Румыны недоверчиво и даже с некоторой опаской смотрели то на Гагарина, то на меня (мне только что присвоили звание младшего лейтенанта), то переглядывались между собой. Затем, очевидно, голод пересилил страх и недоверие. Трясущимися руками они взяли стаканы с водкой, залпом выпили и, пуская слюни, впились зубами в бутерброды. Мы молча наблюдали.
Вначале они, почти не жуя, давясь, глотали куски хлеба и тушенки, затем, видимо, после выпитой водки, успокоились и хотя жадно, но обстоятельно пережевывали пищу. Лица их порозовели, глаза блестели, румыны щурились от удовольствия. Мы их не торопили. Наконец они кончили жевать.
Капрал снял шинель, на его гимнастерке поблескивали две незнакомые медали. Он взял скрипку и несколько минут настраивал ее. Солдаты молчаливо ждали. Затем капрал встал в позу скрипача, минуту помолчал, что-то пробурчал про себя (а может, помолился) и плавно повел смычком.

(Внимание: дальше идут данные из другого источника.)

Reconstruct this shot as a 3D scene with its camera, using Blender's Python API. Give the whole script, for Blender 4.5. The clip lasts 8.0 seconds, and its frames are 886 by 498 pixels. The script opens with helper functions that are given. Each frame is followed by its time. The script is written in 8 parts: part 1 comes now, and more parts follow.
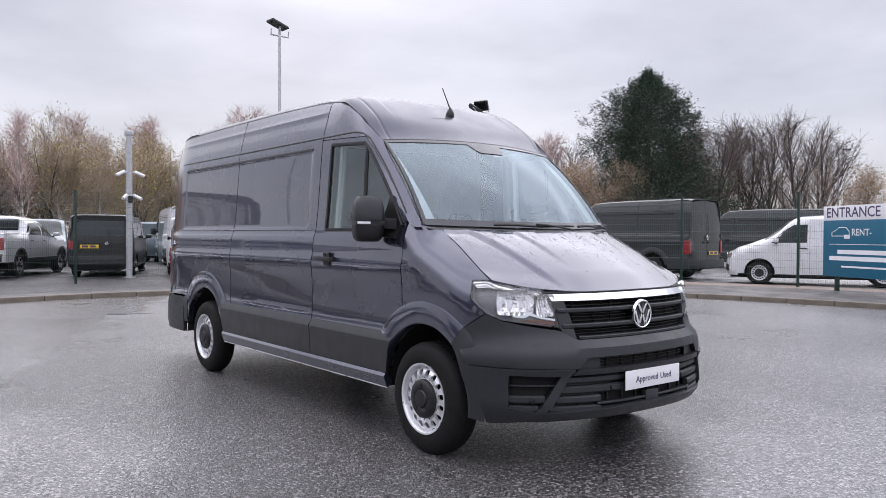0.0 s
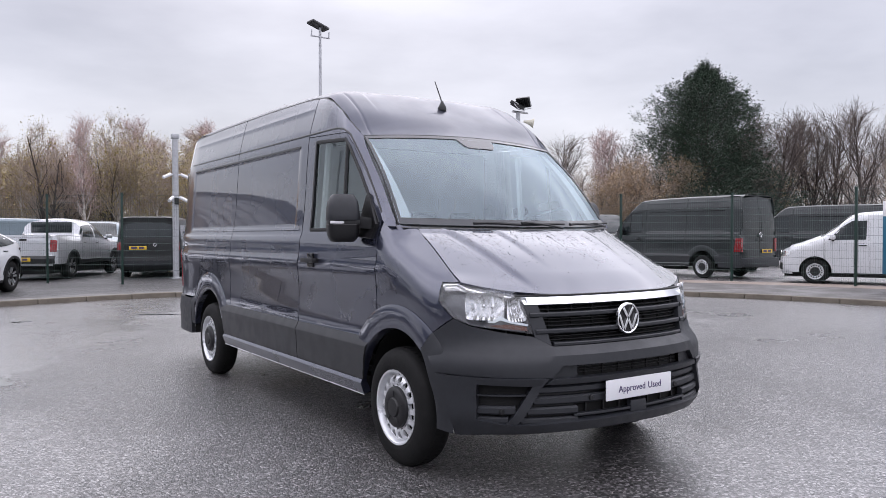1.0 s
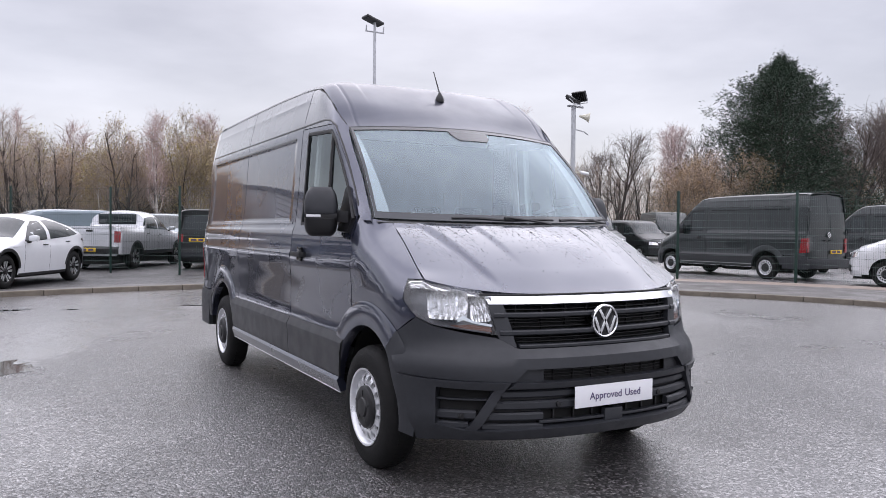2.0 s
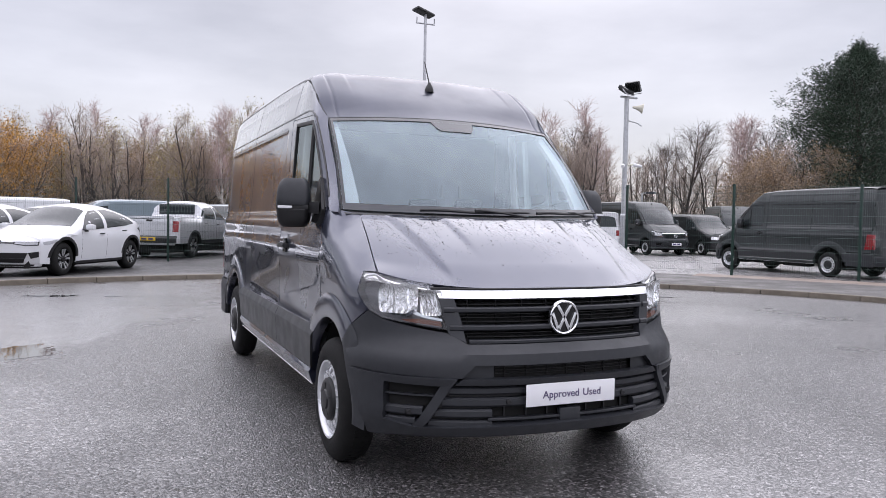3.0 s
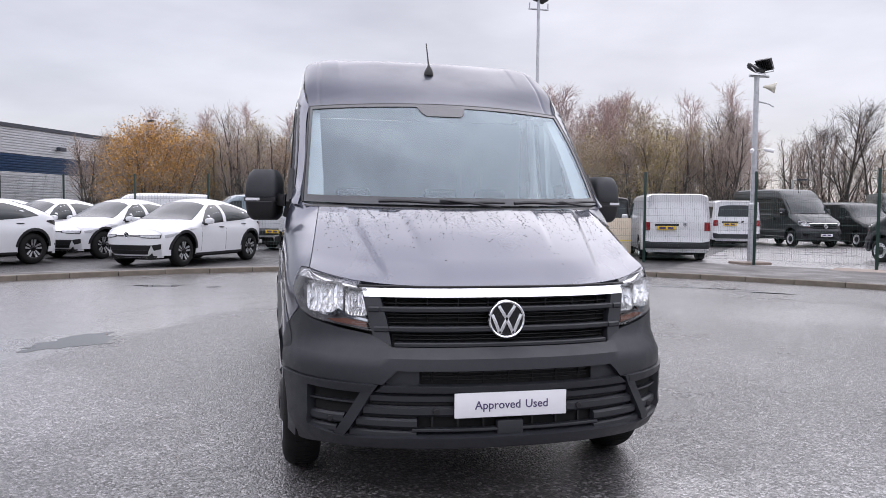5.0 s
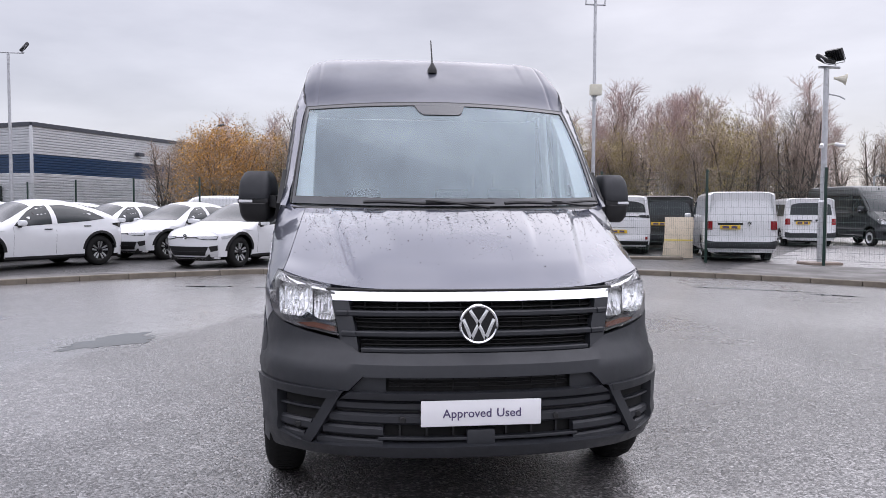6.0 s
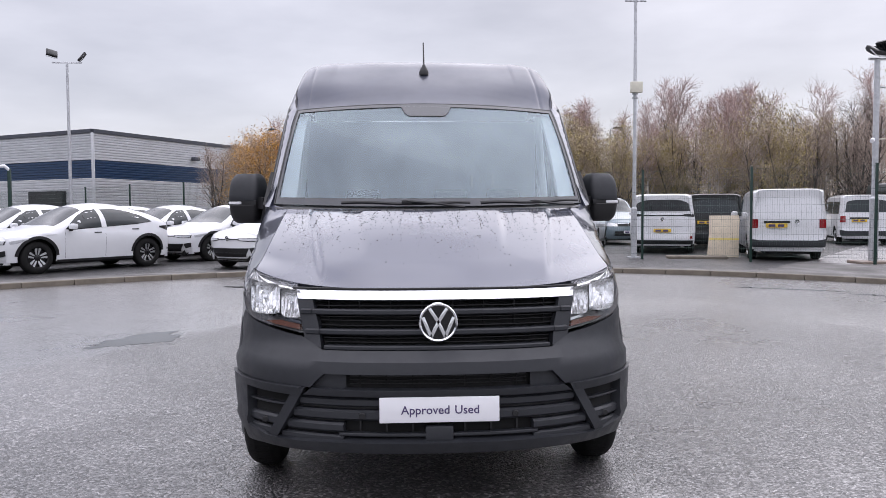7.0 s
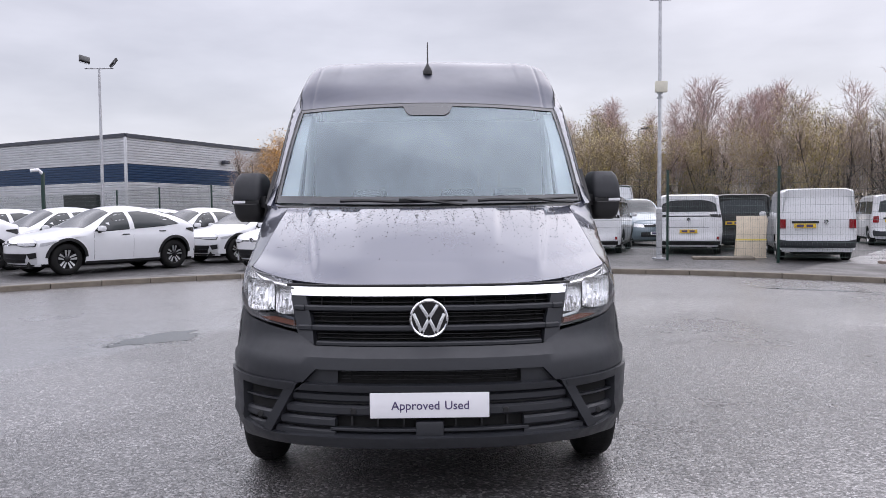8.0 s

Полилась тихая нежная мелодия с веселыми нотками, словно музыкант стал рассказывать о маленькой девочке-шалунье. Вот она прыгает на одной ножке, напевая что-то свое, ее веселый смех звенит в скрипичном звуке. А музыка уже рассказывает, как эта девочка превращается в девушку. Движения ее плавны и нежны, задумчивый взгляд устремлен вдаль, может, в будущее. Наконец, скрипка повествует о старой женщине, сидящей в кресле с вязаным чулком, с умилением вспоминающей свое детство…
Скрипач, закрыв глаза и покачиваясь в такт музыке, словно всего себя отдавал нежным звукам скрипки. И пока он играл, в комнату поднабилось около сорока солдат. Каждый вновь приходящий, стараясь не шуметь, выбирал себе место на полу и устраивался поудобнее.
Наконец звук оборвался. Солдаты некоторое время молчали, потом раздались редкие хлопки, одобрительные, но спокойные голоса. Мне даже как-то неловко стало за своих товарищей, за их спокойную реакцию. Лишь спустя несколько лет, уже демобилизовавшись, я слушал по радио эту музыку в исполнении Давида Ойстраха и узнал, что это была соната № 25 Моцарта. Но солдатами она осталась непонятой.
Румыны тоже о чем-то между собой переговаривались. Наверное, поняли, что музыка впечатления не произвела. Капрал вновь поднял скрипку, закрыл глаза, помолчал и вдруг ударил смычком по струнам. Раздался сигнал тревоги. Солдаты замерли в напряженном ожидании. А скрипка уже продолжала вещать о чем-то грозном, тяжелом, злом, о каком-то всеобщем бедствии. Слезы и кровь. Скрипка стонет, плачет, кричит: «Беда! Горе! Вот оно!» Грохот канонады. Нашествие. Грозное и тяжелое…
Ах, как этой скрипке недоставало симфонического оркестра! Или хотя бы фортепианного сопровождения. Но солдаты все поняли. Это же война! Их лица застыли в суровом ожидании. Лишь желваки подрагивали на их лицах, руки непроизвольно сжаты в кулаки, глаза хмуро глядят в пространство, не замечая ничего перед собой.